Again, the object here is to find a useful way of grouping, for purely heuristic purposes, a diverse field of scholars and writers that includes Martin Heidegger, Albert Borgmann, Langdon Winner, Jacques Ellul, Walter Ong, David Nye, Karl Marx, Michel Foucault, Walter Benjamin, Neil Postman, Katherine Hayles, Lewis Mumford, Leo Marx, Donna Haraway, Marshall McLuhan, Herbert Marcuse, Carl Mitcham, Don Ihde, Bruno Latour, Andrew Feenberg, David Noble, and the list could go on. It is, to say the least, an eclectic field.
So here is my first attempt with a few examples to give you an idea of what I’m thinking with each grouping:
Media-critical tradition including Ong, Postman, and McLuhan.
Critical-theoretical tradition including Frankfurt Schoolers (better than Frankfurters, no?) and their heirs such as Benjamin, Adorno, Marcuse, Habermas, and Feenberg.
Phenomenological tradition including Heidegger, Borgmann, and Ihde.
Autonomous Technology tradition including Winner and Ellul.
Posthumanist tradition including Hayles and Haraway.

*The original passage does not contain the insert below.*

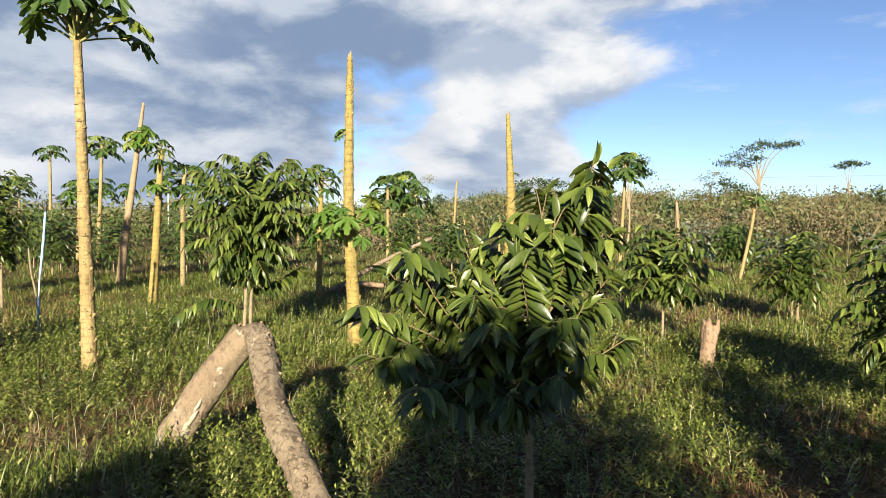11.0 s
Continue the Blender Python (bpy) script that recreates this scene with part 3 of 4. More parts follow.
fallen_trunk()


def stump():
    root = new("tree_stump")
    root.location = (2.83, 5.45, ground_z(2.83, 5.45))
    pts = along_curve([(0, 0, -0.08), (0.0, 0, 0.15), (0.02, 0, 0.42)], 24)
    v, f = tube(pts, [0.066 - 0.008 * min(1, i / 10) for i in range(25)], 22, 0.05, 0.28, cap=False, seed=8)
    rnd = random.Random(2)
    for k in range(22):
        v[24 * 22 + k] = v[24 * 22 + k] + Vector((0, 0, rnd.uniform(-0.07, 0.03)))
    # hollow inside
    inner = [Vector((p.x * 0.6 + 0.008, p.y * 0.6, p.z - 0.015)) for p in v[24 * 22:25 * 22]]
    floor_ = [Vector((p.x, p.y, 0.30)) for p in inner]
    n0 = len(v)
    v += inner + floor_
    for k in range(22):
        k2 = (k + 1) % 22
        f.append((24 * 22 + k, 24 * 22 + k2, n0 + k2, n0 + k))
        f.append((n0 + k, n0 + k2, n0 + 22 + k2, n0 + 22 + k))
    f.append(tuple(range(n0 + 22, n0 + 44)))
    part("body", (v, f), M_STUMP, root)
    return tagged(root, "short hollow papaya stump with jagged top", "tree stump")


stump()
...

Social Constructivist tradition including Nye and Thomas Hughes.
I can see a lot of problems with this first offering, but it’s a start. Here are some questions to consider for take two: Does Actor-Network Theory get its own category? What about the journalistic critics (and I don’t mean that disparagingly) such as Nicholas Carr or Alexis Madrigal? What about someone like Sherry Turkle? Is there grounds for a psycho-analytic tradition? Where does someone like Mumford fit in? Or Leo Marx? Could there be a French tradition that might include both Foucault and Ellul? What about a literary-poetic tradition?